- **What you have to do**: Your task is to copy the lines between the line containing "import random" and the line containing "of a camera", counting both of those lines, and to emit nothing more.

— START Supplied material —

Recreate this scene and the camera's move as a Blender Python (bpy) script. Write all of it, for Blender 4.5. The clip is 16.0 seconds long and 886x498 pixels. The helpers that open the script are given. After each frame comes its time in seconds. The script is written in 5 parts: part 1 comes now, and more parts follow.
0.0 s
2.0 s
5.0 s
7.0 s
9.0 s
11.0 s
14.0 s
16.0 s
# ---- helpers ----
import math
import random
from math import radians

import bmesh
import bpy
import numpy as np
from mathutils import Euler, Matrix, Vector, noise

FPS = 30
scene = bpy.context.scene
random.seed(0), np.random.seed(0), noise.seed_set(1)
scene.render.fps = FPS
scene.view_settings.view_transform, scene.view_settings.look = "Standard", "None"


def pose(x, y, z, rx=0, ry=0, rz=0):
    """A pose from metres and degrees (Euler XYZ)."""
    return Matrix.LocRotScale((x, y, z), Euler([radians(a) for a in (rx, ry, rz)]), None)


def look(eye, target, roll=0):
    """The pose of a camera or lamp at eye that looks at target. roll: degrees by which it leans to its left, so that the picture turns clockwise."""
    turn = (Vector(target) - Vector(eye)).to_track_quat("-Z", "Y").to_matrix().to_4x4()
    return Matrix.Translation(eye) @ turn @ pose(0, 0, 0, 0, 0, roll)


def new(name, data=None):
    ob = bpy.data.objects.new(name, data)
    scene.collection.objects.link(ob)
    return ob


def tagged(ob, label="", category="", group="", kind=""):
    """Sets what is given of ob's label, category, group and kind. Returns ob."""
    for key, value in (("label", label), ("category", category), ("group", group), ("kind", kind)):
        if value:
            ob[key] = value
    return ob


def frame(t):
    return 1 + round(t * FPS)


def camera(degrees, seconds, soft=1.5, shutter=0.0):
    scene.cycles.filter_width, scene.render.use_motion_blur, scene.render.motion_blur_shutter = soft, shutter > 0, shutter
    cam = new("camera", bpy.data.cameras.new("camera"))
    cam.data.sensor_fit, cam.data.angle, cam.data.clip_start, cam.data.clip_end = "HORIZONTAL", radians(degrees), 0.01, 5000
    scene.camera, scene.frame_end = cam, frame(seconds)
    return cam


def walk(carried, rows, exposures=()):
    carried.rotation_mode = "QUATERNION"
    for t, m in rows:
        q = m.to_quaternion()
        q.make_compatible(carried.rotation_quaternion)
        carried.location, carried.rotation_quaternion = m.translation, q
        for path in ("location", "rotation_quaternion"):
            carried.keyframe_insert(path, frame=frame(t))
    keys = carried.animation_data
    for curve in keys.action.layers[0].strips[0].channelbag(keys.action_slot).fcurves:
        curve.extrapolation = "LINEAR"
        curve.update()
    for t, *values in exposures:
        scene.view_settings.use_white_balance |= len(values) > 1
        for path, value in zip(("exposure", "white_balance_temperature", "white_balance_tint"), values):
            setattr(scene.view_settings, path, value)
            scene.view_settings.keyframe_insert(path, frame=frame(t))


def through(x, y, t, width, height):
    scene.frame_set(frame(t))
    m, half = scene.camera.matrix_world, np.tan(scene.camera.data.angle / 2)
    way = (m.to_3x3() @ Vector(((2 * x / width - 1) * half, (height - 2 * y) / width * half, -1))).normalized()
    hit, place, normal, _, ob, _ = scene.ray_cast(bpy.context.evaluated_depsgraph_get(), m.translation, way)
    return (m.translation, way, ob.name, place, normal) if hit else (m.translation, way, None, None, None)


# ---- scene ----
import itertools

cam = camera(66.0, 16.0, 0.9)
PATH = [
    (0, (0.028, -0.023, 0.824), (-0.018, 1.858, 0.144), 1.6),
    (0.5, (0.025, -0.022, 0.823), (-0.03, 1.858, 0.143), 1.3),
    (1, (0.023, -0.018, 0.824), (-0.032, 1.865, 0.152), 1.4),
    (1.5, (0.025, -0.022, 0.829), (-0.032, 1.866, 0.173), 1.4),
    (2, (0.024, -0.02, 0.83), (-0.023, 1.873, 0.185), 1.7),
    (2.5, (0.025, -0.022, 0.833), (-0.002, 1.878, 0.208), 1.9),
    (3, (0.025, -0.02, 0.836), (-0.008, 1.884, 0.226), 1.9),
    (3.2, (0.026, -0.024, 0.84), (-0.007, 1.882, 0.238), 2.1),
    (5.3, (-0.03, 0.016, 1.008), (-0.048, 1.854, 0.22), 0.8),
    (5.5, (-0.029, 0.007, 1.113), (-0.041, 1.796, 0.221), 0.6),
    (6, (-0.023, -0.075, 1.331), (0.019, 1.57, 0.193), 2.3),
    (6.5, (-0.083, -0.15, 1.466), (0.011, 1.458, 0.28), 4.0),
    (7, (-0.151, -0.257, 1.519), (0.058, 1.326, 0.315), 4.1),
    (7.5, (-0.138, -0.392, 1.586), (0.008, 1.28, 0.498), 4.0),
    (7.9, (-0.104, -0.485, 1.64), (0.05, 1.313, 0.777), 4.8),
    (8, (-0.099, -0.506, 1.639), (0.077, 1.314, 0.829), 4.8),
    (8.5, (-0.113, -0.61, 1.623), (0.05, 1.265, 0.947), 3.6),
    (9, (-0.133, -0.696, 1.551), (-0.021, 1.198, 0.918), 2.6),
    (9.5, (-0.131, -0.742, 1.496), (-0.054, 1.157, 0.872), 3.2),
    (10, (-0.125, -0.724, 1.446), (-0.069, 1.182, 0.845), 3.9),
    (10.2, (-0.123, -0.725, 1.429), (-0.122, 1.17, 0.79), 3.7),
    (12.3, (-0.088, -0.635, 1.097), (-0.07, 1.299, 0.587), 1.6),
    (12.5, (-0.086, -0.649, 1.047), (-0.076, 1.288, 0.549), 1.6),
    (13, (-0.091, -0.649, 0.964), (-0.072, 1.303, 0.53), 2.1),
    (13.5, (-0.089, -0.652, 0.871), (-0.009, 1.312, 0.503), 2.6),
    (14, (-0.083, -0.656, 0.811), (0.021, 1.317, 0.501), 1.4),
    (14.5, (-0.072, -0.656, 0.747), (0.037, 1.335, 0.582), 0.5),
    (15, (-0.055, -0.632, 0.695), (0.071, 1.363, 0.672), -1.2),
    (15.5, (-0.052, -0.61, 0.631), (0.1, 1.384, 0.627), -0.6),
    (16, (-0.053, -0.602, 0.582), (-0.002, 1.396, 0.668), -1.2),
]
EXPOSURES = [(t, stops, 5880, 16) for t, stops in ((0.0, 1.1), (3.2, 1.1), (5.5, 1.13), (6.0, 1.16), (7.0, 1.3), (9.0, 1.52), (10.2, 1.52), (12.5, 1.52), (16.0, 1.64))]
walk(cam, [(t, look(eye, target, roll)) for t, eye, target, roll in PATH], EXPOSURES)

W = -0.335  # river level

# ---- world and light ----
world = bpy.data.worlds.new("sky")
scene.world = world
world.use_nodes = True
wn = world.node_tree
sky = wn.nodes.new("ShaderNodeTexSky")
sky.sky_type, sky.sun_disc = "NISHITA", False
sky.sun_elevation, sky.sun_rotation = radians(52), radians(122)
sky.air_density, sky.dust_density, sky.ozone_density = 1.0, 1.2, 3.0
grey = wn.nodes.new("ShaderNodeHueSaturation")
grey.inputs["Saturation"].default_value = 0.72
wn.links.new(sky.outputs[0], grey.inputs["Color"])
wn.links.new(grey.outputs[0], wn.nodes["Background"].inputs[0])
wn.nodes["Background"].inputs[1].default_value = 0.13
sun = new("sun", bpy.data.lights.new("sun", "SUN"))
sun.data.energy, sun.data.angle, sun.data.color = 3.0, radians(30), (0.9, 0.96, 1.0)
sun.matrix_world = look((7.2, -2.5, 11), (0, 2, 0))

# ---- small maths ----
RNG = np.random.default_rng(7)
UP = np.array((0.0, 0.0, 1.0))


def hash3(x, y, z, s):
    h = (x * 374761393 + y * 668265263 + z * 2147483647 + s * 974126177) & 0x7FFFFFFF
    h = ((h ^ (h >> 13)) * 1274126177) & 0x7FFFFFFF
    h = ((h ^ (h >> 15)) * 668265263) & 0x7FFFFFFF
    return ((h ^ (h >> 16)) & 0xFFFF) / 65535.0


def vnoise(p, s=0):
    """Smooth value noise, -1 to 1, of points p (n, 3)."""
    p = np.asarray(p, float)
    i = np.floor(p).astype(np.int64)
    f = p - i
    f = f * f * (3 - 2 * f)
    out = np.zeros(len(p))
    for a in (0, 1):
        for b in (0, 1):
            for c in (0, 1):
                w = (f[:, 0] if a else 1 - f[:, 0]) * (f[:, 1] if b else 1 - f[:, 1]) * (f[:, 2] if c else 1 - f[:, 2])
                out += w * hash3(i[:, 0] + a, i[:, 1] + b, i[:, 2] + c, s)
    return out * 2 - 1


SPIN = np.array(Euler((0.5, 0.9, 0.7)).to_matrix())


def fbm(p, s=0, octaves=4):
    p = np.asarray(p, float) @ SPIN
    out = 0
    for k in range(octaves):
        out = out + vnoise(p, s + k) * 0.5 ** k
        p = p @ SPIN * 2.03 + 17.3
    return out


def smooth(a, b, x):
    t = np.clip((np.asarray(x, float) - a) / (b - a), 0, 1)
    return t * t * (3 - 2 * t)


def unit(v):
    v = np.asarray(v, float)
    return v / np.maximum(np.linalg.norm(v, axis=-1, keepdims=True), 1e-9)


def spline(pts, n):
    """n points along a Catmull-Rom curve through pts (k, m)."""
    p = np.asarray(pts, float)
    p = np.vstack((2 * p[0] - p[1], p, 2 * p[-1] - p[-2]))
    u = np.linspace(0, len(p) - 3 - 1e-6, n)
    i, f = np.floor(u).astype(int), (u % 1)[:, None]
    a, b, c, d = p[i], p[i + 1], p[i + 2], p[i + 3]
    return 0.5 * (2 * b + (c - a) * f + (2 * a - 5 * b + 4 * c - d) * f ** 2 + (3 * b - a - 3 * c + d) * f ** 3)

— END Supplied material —

- **Full answer**:
import random
from math import radians

import bmesh
import bpy
import numpy as np
from mathutils import Euler, Matrix, Vector, noise

FPS = 30
scene = bpy.context.scene
random.seed(0), np.random.seed(0), noise.seed_set(1)
scene.render.fps = FPS
scene.view_settings.view_transform, scene.view_settings.look = "Standard", "None"


def pose(x, y, z, rx=0, ry=0, rz=0):
    """A pose from metres and degrees (Euler XYZ)."""
    return Matrix.LocRotScale((x, y, z), Euler([radians(a) for a in (rx, ry, rz)]), None)


def look(eye, target, roll=0):
    """The pose of a camera or lamp at eye that looks at target. roll: degrees by which it leans to its left, so that the picture turns clockwise."""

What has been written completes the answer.